Unlimited Companies (UC) — Companies with Unlimited Liability in Ireland

Key Characteristics:

 

1. Unlimited Liability of Shareholders: In Unlimited Companies (UC), shareholders have unlimited liability for the company’s debts. This means that if the company faces financial difficulties or is liquidated, shareholders are obligated to cover all debts and liabilities, even using their personal assets. This is in contrast to limited liability structures (such as LTD or PLC), where shareholder risk is limited to the amount they have invested in shares.

 

2. No Limit on the Number of Shareholders: A UC can be formed with any number of shareholders, but all shareholders must be willing to accept full responsibility for the company’s obligations.

 

3. Flexibility in Capital Structure: A UC can raise capital by issuing shares or borrowing, similar to other types of companies, but unlike limited liability companies, it is less attractive to investors who prefer limited liability.

 

4. Incorporation Documents: The incorporation documents of a UC are similar to those of an LTD. The company must have a Constitution, outlining its objectives and rules. However, the key difference is that there is no clause limiting shareholder liability.

 

5. Exemption from Mandatory Audit: Depending on its size, a UC may be exempt from mandatory audits if it meets certain criteria, just like small limited companies (LTDs).

 

6. Confidentiality: One of the major advantages of a UC is that such companies may avoid the requirement to publish financial reports.
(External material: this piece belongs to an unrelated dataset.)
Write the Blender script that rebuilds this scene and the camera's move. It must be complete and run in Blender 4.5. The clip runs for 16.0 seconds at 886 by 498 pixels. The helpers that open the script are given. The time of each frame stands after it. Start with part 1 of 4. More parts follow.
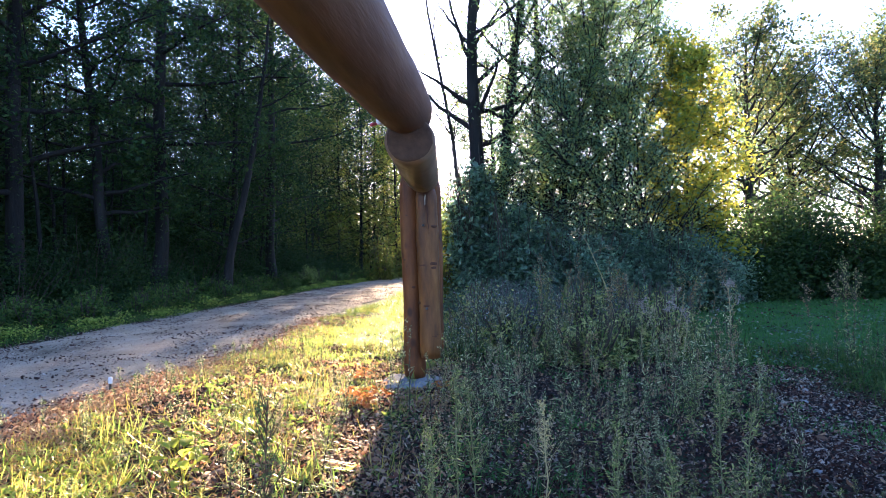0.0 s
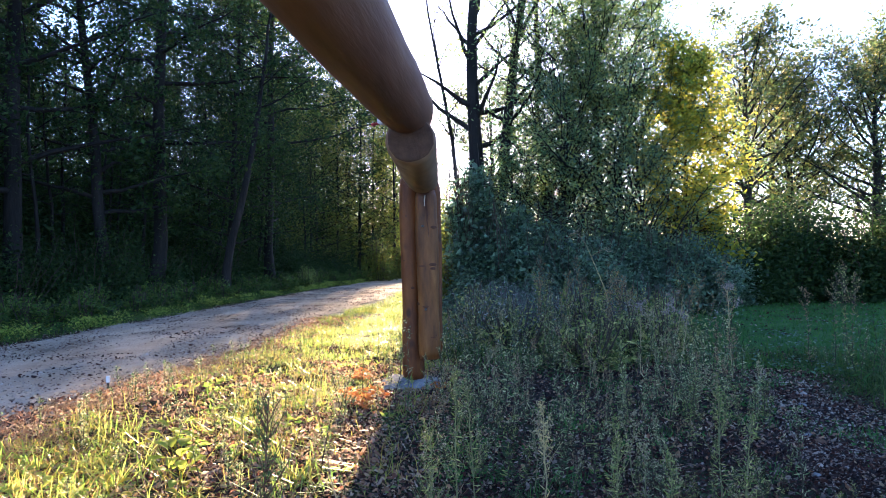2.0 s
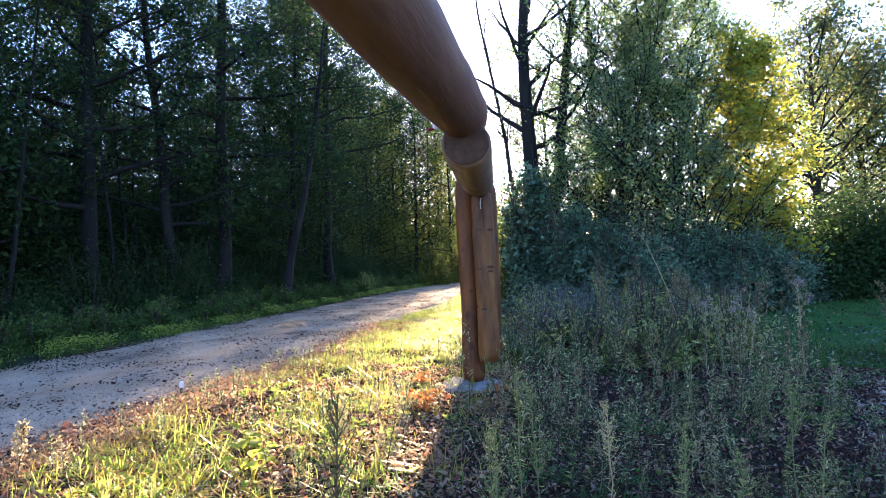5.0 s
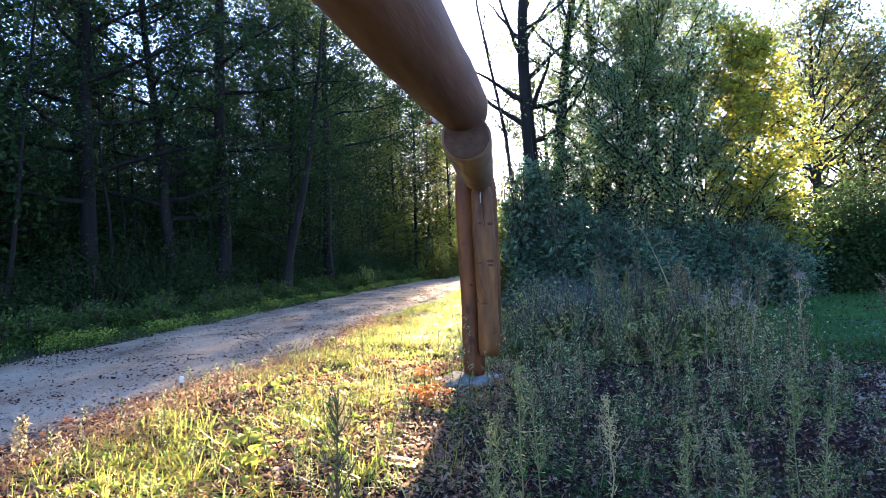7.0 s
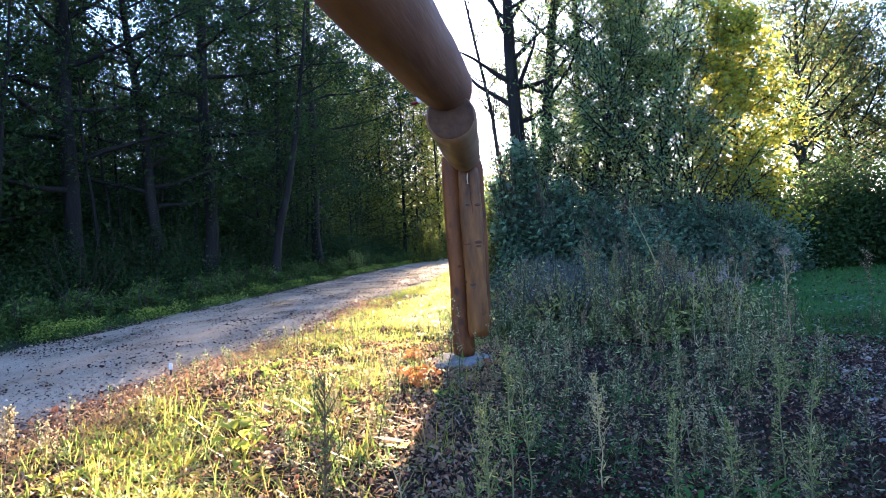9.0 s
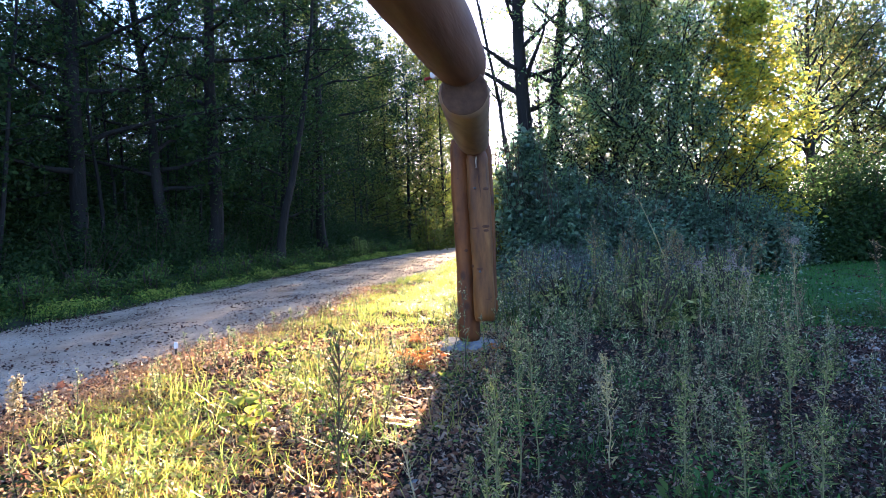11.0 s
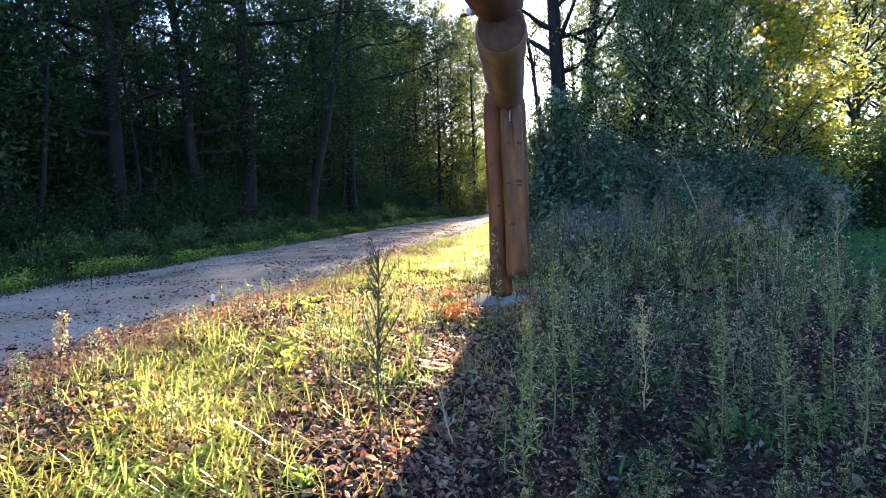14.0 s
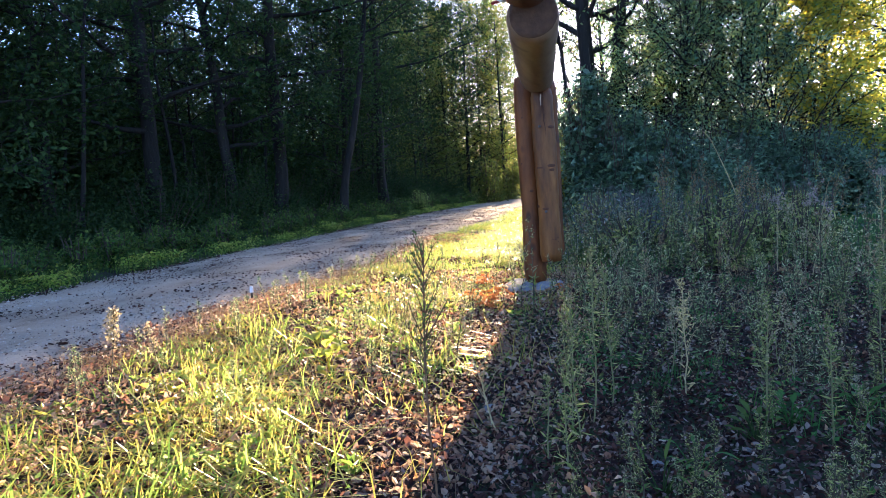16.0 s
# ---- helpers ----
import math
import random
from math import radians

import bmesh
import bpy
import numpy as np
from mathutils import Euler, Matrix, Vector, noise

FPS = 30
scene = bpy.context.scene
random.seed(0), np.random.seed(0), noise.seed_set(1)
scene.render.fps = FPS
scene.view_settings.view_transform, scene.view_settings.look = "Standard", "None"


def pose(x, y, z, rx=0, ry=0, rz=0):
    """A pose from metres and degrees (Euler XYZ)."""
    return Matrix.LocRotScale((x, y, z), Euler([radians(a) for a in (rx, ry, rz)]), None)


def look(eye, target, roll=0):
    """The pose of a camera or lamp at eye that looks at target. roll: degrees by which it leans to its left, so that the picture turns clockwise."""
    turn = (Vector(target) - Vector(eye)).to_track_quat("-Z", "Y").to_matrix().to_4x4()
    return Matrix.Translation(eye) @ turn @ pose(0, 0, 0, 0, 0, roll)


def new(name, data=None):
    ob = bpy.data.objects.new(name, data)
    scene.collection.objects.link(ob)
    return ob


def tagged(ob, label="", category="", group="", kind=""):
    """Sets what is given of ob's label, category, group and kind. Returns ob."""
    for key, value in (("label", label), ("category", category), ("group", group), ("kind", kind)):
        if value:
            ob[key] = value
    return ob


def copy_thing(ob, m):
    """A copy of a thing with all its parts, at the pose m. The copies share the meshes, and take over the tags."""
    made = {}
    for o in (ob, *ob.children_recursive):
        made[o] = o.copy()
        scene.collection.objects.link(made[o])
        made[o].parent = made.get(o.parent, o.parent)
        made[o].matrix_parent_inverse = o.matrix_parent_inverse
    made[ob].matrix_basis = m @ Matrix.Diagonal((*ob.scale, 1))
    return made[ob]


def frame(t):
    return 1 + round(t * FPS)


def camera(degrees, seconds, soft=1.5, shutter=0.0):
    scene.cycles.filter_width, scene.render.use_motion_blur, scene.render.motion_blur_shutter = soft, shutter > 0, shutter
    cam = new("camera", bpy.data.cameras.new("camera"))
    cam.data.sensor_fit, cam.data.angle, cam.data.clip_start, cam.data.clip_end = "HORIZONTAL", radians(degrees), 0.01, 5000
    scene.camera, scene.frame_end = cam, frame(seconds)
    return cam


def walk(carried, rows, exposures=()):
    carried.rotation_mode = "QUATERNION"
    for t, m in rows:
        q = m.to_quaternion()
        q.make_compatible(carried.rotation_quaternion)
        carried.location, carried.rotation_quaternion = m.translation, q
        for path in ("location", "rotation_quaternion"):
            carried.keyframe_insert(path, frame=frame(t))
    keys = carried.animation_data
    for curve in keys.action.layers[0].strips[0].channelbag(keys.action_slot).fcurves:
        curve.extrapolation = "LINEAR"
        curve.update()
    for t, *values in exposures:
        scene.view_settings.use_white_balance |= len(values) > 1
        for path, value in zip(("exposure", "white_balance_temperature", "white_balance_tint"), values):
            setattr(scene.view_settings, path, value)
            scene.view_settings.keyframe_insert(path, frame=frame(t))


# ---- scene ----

Unlike public companies (PLCs), which are required to disclose their financial reports, UCs can maintain the confidentiality of their financial data if they do not fall under other mandatory disclosure categories.

 

When to Choose a UC:

 

1. Family Business or Small Business with High Trust: UCs can be used when shareholders are also the business owners, who have a high level of trust in one another and are confident in the company’s success. UCs are often used by such companies because the shareholders take full responsibility for the company and its management.

 

2. Companies Seeking Confidentiality: UCs are not required to publish financial reports (if they are not subject to mandatory audit). This makes them attractive for private businesses that want to keep financial information confidential.

 

3. Companies Needing Flexible Access to Capital without External Investors: UCs can be used when the company does not need external investments, as investors are usually unwilling to accept unlimited risks.

 

Advantages of a UC:

 

1. Confidentiality: UCs in Ireland can keep their financial reports private, which is beneficial for companies that want to maintain control over the disclosure of their financial affairs.

 

2. Management Flexibility: UCs offer flexibility in management and corporate structures, especially for companies where the owners are also the main shareholders.

 

3. No External Investor Control: Since UCs do not attract external investors, the owners can manage the company more freely without obligations to shareholders or the market.

 

Disadvantages of a UC:

 

1. Full Liability of Shareholders: The main disadvantage of UCs is that shareholders take on unlimited liability for the company’s debts. In the event of bankruptcy, shareholders’ personal assets may be used to cover the debts.

 

2. Limited Appeal to Investors: UCs are not attractive to external investors because shareholders are responsible for covering all of the company’s obligations, which significantly increases their risk.

 

3. More Complex Risk Management: Since UC shareholders bear full responsibility for the company’s liabilities, they need to manage risks more carefully, which can complicate strategic planning and investment decisions.

 

Best Suited For:

 

Companies with High Trust Among Shareholders: UCs are often used in family or privately-owned businesses where the owners are willing to take on full responsibility for the company’s liabilities.

 

Companies Seeking Confidentiality: UCs are suitable for companies that want to avoid publishing financial reports and maintain the confidentiality of their financial data.

 

Low-Risk Companies: A UC may be a good choice for businesses where shareholders are confident in the stability of the company and do not foresee significant financial risks.

 

Example:

 

Partnerships with High Trust: UCs can be used in cases where multiple business owners have close relationships and are willing to take on unlimited risks, such as in large professional partnerships or family enterprises.

 

Unlimited Companies (UCs) in Ireland provide a high level of flexibility and confidentiality but impose full responsibility on shareholders. They are best suited for companies where shareholders have a high level of trust and are willing to accept all the company’s risks.